The main requirements are:

  1. Both scheduling and checking need to be very fast for extremely large number of events (eg 1E8). It is acceptable if it is slower at times (hiccups) for rebalance for example.

  2. Individual events can be submitted multiple times

  3. Distinct events can be submitted under the same time (same key in a map)

  4. Events need to be fired in strict order by time.

The best solution will display the best execution times to schedule and iterate over a very large number of samples, which we set arbitrarily at 100,000,000 events with 3 random reposts of the same event. If two solutions come in first with 10% between them, I would like to consider the code that is smaller in size.

As per suggestion in the sandbox, I would like to propose winners per language: C++, Java, Python, etc since the commenter highlighted that this task is bread and butter for C/C++. So other languages can also compete.

The times need to be randomized and distributed over a span of time between 0 and 10 times the number of samples. The iteration is done every 5 time units.

A basic implementation for this challenge is provided on Github: https://github.com/HFTrader/scheduler.git.

The sample code is all standard C++ with no platform-specific features and is provided with a CMakeLists.txt which should make it able to compile in all major platforms, although it has only been tested on Linux.

If you choose to do it C++, you might clone, subclass the Scheduler class and replace it in main(). An example StandardScheduler is provided. In other languages, please replace with equivalent constructs.

git clone https://github.com/HFTrader/scheduler.git
cd scheduler
mkdir build
cd build
cmake -DCMAKE_BUILD_TYPE=release ..
./scheduler 10000000 3

The timings in this C++ code provide the number of nanoseconds for scheduling and checking (iteration through time). A sample run can be like:

$ ./scheduler
        ./scheduler <numsamples> <numreposts>

$ ./scheduler 10000000 3
Timings schedule:1196 check:126

The above code ran in 1196 and 126 nanoseconds per event, which is the key result. The above was ran in an AMD Ryzen Threadripper 3960X with 64Gb RAM under Ubuntu 20.04LTS and compiled with g++ 9.3 under "-O3".

If you are able to submit your solution to that Github repository, I will make sure to run all the solutions and post results.

Proof that this challenge is impossible without extra assumptions

I'm assuming here that we can't take advantage of the fact that the range of a Time is limited, thus technically O(1). (If you do take advantage of that fact, you can solve the challenge in O(1) by using a separate array for every possible Time value – schedule is easy to implement with this technique, and check can work by iterating over every Time value less than the value being checked, which is very slow but technically O(1).)

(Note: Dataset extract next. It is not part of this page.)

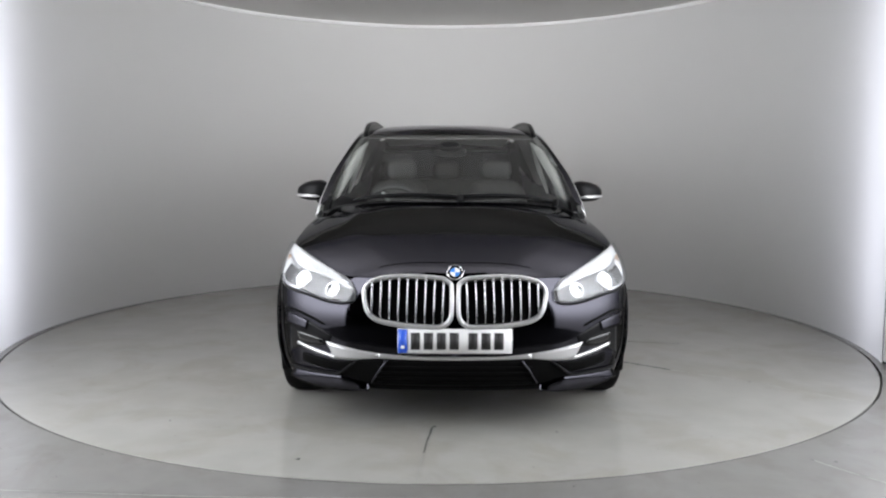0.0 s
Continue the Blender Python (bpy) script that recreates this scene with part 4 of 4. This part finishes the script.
part("edge_band", lathe([(DISC_R - 0.0065, -0.0028), (DISC_R - 0.003, -0.005), (DISC_R - 0.003, -0.028)], 160, "z"), M_GAP, turntable, "dark worn rubber edge band", smooth=False)
M_SEAM = mat("faint_seam", (0.17, 0.167, 0.158), 0.5)
crack("crack", [(0.62, -0.52), (0.79, -0.655), (1.15, -0.950), (1.43, -1.180)], 0.022, 0.018, turntable, 1, rough=1.3)
crack("seam", [(1.43, -1.180), (1.80, -1.46), (2.25, -1.865)], 0.005, 0.004, turntable, 2, rough=0.3)
crack("crack", [(0.66, -0.16), (0.80, -0.209), (1.32, -0.350), (1.72, -0.43)], 0.019, 0.011, turntable, 3, rough=1.2)
crack("seam", [(1.72, -0.43), (2.2, -0.56), (2.88, -0.744)], 0.004, 0.003, turntable, 4, rough=0.3)
crack("crack", [(0.98, 0.129), (1.30, 0.18), (1.64, 0.242)], 0.008, 0.006, turntable, 5)
crack("crack", [(1.087, 0.731), (1.22, 0.83), (1.357, 0.927)], 0.009, 0.007, turntable, 6)
crack("crack", [(-0.030, -2.29), (-0.05, -2.45), (-0.066, -2.63)], 0.010, 0.004, turntable, 7)
crack("seam", [(-0.066, -2.63), (-0.09, -2.93)], 0.004, 0.003, turntable, 8, rough=0.3)
for i, (x, y, r) in enumerate(((-0.59, -2.704, 0.012), (1.81, -1.46, 0.010), (-0.02, -2.28, 0.012), (1.61, -0.37, 0.008), (0.55, -2.35, 0.008), (2.1, 0.4, 0.007), (-1.3, -2.2, 0.006))):
    bm = bmesh.new()
    rnd = random.Random(i + 40)
    vs = [bm.verts.new((x + r * rnd.uniform(0.6, 1.1) * math.cos(a), y + r * rnd.uniform(0.6, 1.1) * math.sin(a), 0.0014)) for a in np.linspace(0, 2 * math.pi, 9)[:-1]]
    bm.faces.new(vs)
    part("chip", bm, M_CRACK, turntable, smooth=False)
floor_ob = bpy.data.objects["floor"]
for i, (x, y, r) in enumerate(((1.67, -2.719, 0.010), (0.523, -2.985, 0.006), (1.581, -2.70, 0.008), (-1.10, -3.06, 0.006), (-1.50, -2.90, 0.005), (1.9, -2.6, 0.005))):
    bm = bmesh.new()
    rnd = random.Random(i + 80)
    vs = [bm.verts.new((x + r * rnd.uniform(0.6, 1.1) * math.cos(a), y + r * rnd.uniform(0.6, 1.1) * math.sin(a), 0.0014)) for a in np.linspace(0, 2 * math.pi, 9)[:-1]]
    bm.faces.new(vs)
    part("chip", bm, M_CRACK, floor_ob, smooth=False)
crack("seam", [(-3.2, -2.96), (-1.65, -3.034), (-0.84, -3.09), (0.2, -3.105), (1.6, -3.15), (3.0, -3.2)], 0.008, 0.006, floor_ob, 11, rough=0.45)
crack("seam", [(1.58, -2.70), (1.675, -2.843), (1.751, -2.94), (1.9, -3.1)], 0.006, 0.005, floor_ob, 12, rough=0.45)


# ---- spotlights of the studio ----
first = None
for x in sorted({p[0] for p in FLOODS}):
    m = pose(x, -4.75, 0)
    if first is None:
        first = new("hanging_spotlights")
        first.matrix_world = m
        tagged(first, "two small lit spotlights on a dark hanging rod", "spotlight", "spotlights over the open front")
        part("rod", lathe([(0.001, 4.2), (0.012, 4.2), (0.012, 1.9), (0.001, 1.9)], 12, "z"), M_LOWER, first)
        for z in (1.95, 2.2):
            head = part("lamp_head", lathe([(0.001, -0.06), (0.035, -0.06), (0.05, 0.02), (0.048, 0.02), (0.03, 0.0)], 20), M_LOWER, first, at=pose(0, 0.07, z))
            part("led_face", lathe([(0.001, 0.012), (0.030, 0.012)], 20), M_LED, head, "small lit lamp face")
    else:
        copy_thing(first, m)


def motions():
    walk(turntable, [(t, pose(0, 0, 0, 0, 0, a + 90)) for t, a in HEADING])
    rows = []
    for t, a in HEADING:
        c, s = math.cos(radians(a)), math.sin(radians(a))
        rows.append((t, pose(c * CAR_X - s * CAR_Y, s * CAR_X + c * CAR_Y, 0, 0, 0, a)))
    walk(car, rows)


motions()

If we can't exploit the limited range of Time, then any solution to this problem that obeyed the rules would give an O(n) comparison sort routine; simply use your program to schedule a large number of events, then check them all. Because sorting and checking are required to be O(1) on average, the combination of sorting and checking is thus required to be O(n) to handle all n events – so it can sort data in O(n). It's mathematically impossible to use a comparison sort for this, as comparison sorts can't go any faster than O(n log n); and any attempt to use a non-comparison sort would need to exploit the limited range of a Time.

A practically useful answer to this sort of problem would probably work via placing restrictions on the times at which check could be called (e.g. by requiring that it's called sufficiently often that performance-per-event that's O(log t) in the Time since the previous check is acceptable because t will be small), or via allowing events found during a single call to check to be fired out of order, but both of these techniques are currently disallowed by the question.